It’s commonplace for DJs to talk about their disdain for preparing in advance for their sets. many jocks prefer turning up at a gig, reading the crowd and thinking things through in real-time. While venerable techno artist/Intec label manager Jon Rundell is certainly open to serendipity, preparation has become an essential part of how he executes when he’s in the DJ booth.
With a summer of full-on gigs ranging from club and festival appearances in the UK, Italy, Mexico, Ireland and Ibiza, and a busy fourth quarter ahead of him, Rundell tells us that preparing — especially when he plays with Cox on his Intec label nights — allows Rundell to take his music to an even higher level.
For his upcoming set this month with Cox at Space in Ibiza, Rundell tells us that he started thinking about tracks three months ago. “I’ll go through them all the weeks leading up to it to help me learn them more and get more feeling for them.”
We talked to Rundell about how preparation is an important part of his modus operandi and what inspired him to craft a wicked edit of Omni Trio’s “Renegade Snares.”
Jon Rundell plays Intec presents Carl Cox & Jon Rundell at The Arches, Scotland on September 12 and Carl Cox – Music Is Revolution’s at Space, Ibiza on September 16.
You recently issued a free edit of Omni Trio’s “Renegade Snares.” Why did you release your homage to this classic track?
Jon Rundell: It’s not released as such. I just put it out there for people to enjoy, as a few had been asking me about it from playing it in my sets, and that’s all it was originally meant for really. I made it as it’s one of my all-time favorites from back then — it’s got power yet it’s so laid-back somehow too. I never wanted to use too much of the original track, so I just complimented really with a techno take on it. Most the edit hardly uses anything from it.
Have you heard from Rob Haigh about your edit? Have you ever run into him during your travels?
I haven’t. He makes some very different music these days. People move on I guess and go where they feel their heart takes them. That’s the great thing about being creative, that you can just do that.
Do you think you’ll edit more tracks from back in the day?
There is another one I’ve done already. I haven’t even played it out yet, and I’ve been sat on it for months wondering what to do with it. It’s pretty rare I do any edits really, the mood just took me one day and I thought let’s just see what happens. I haven’t even played to it anyone to see what they think yet either.
What have been some of your highlights from this summer? Do any gigs stand out?
Space in July for Carl [Cox]’s birthday is always special, and this year was no exception. The Awakenings Festival was also very very good and inspiring in so many ways. Playing Room 2 at Fabric in London was a good experience too, as well as a great tour of South America a few weeks back.

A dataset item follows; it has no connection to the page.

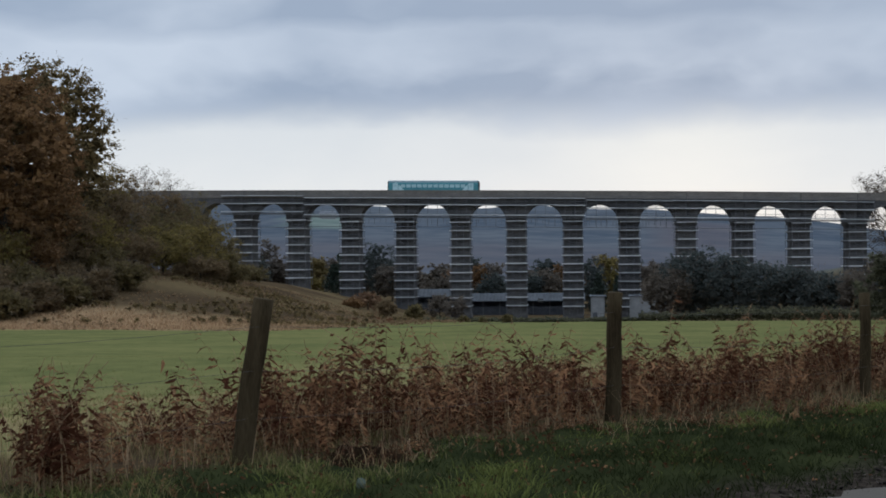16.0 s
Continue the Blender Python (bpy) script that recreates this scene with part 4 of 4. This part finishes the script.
def build_fence():
    thing = empty("fence", pose(*fence_point(9.8)), "roadside fence of round wooden posts and slack wire", "fence")
    inv = thing.matrix_world.inverted()
    # place along the fence, offset across, height, lean along the picture, lean away, thickness
    posts = [(1.4, 0, 1.2, 0.06, 0.0, 0.07), (5.55, -0.10, 1.27, 0.17, 0.02, 0.080), (9.8, 0.02, 1.25, 0.035, 0.0, 0.075), (13.97, -0.03, 1.2, 0.0, 0.03, 0.065), (18.2, -0.04, 1.22, 0.01, 0.0, 0.06), (22.4, 0, 1.2, -0.03, 0.0, 0.06), (26.6, 0, 1.2, 0.04, 0.0, 0.06), (30.8, 0.05, 1.2, 0, 0, 0.06), (35, 0, 1.2, 0.03, 0, 0.06)]
    tops = []
    rs = np.random.RandomState(5)
    for s, dq, h, lx, ly, r in posts:
        x, y, z = fence_point(s)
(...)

“I’m always putting tracks into playlists for certain gigs I know I’ve got coming up.”
You played Intec at Lehman Club with Gary Beck, Harvey McKay and Raphael Dinscsoy. What’s it like to get Carl Cox’s stamp of approval? What has his influence been on your career?
It’s positive. It makes you think in different ways. It’s hard sometimes when you sat alone a lot working away to try to create things for people and it’s that positive influence that helps keep you going. Lehmann Club was unreal: the sound system was ridiculous and a proper underground techno club.
You’re set to play Carl’s night in Ibiza on September 16. How does one prepare for such a gig?
A lot. I’m always putting tracks into playlists for certain gigs I know I’ve got coming up. For Space I actually started about three months ago and then I’ll go through them all the weeks leading up to it to help me learn them more and get more feeling for them. Outside of that the best thing to do is get as much rest as possible beforehand as it’s going to be a long night for sure.
We’re heading into the last quarter of 2014. What’s in store for you in terms of releases? Do you have any goals you’re looking to achieve, either professionally or personally?
I’m working on the next Intec EP and Etch EP at the moment. I’m nearly there with them, so as soon as these are ready they will be out over the coming months to the end of the year. In terms of goals, there are also for sure some venues I would love to experience one day so they are in there to work towards, and plenty of things I’m targeting to do with Intec as well. It’s ongoing all the time. Outside of this I don’t really set personal goals so to speak as they always seem to be professionally related mostly.
A group of respected DJs recently posed for pictures with a hotel heiress who is bent on becoming a DJ. Would you do such a thing?
I think the actual question is: “If I was there would she want me in it.” And the answer to that is, I very much doubt it, and I wouldn’t get in it for the sake of some likes or comments either anyway. I’m not into all that kind of stuff.
What’s the best part of being Jon Rundell right now?
Finding a different sound that no one else is making and slowly building Intec up with developing some new artists along the way, as well as keeping fit and healthy and having a reasonably balanced life.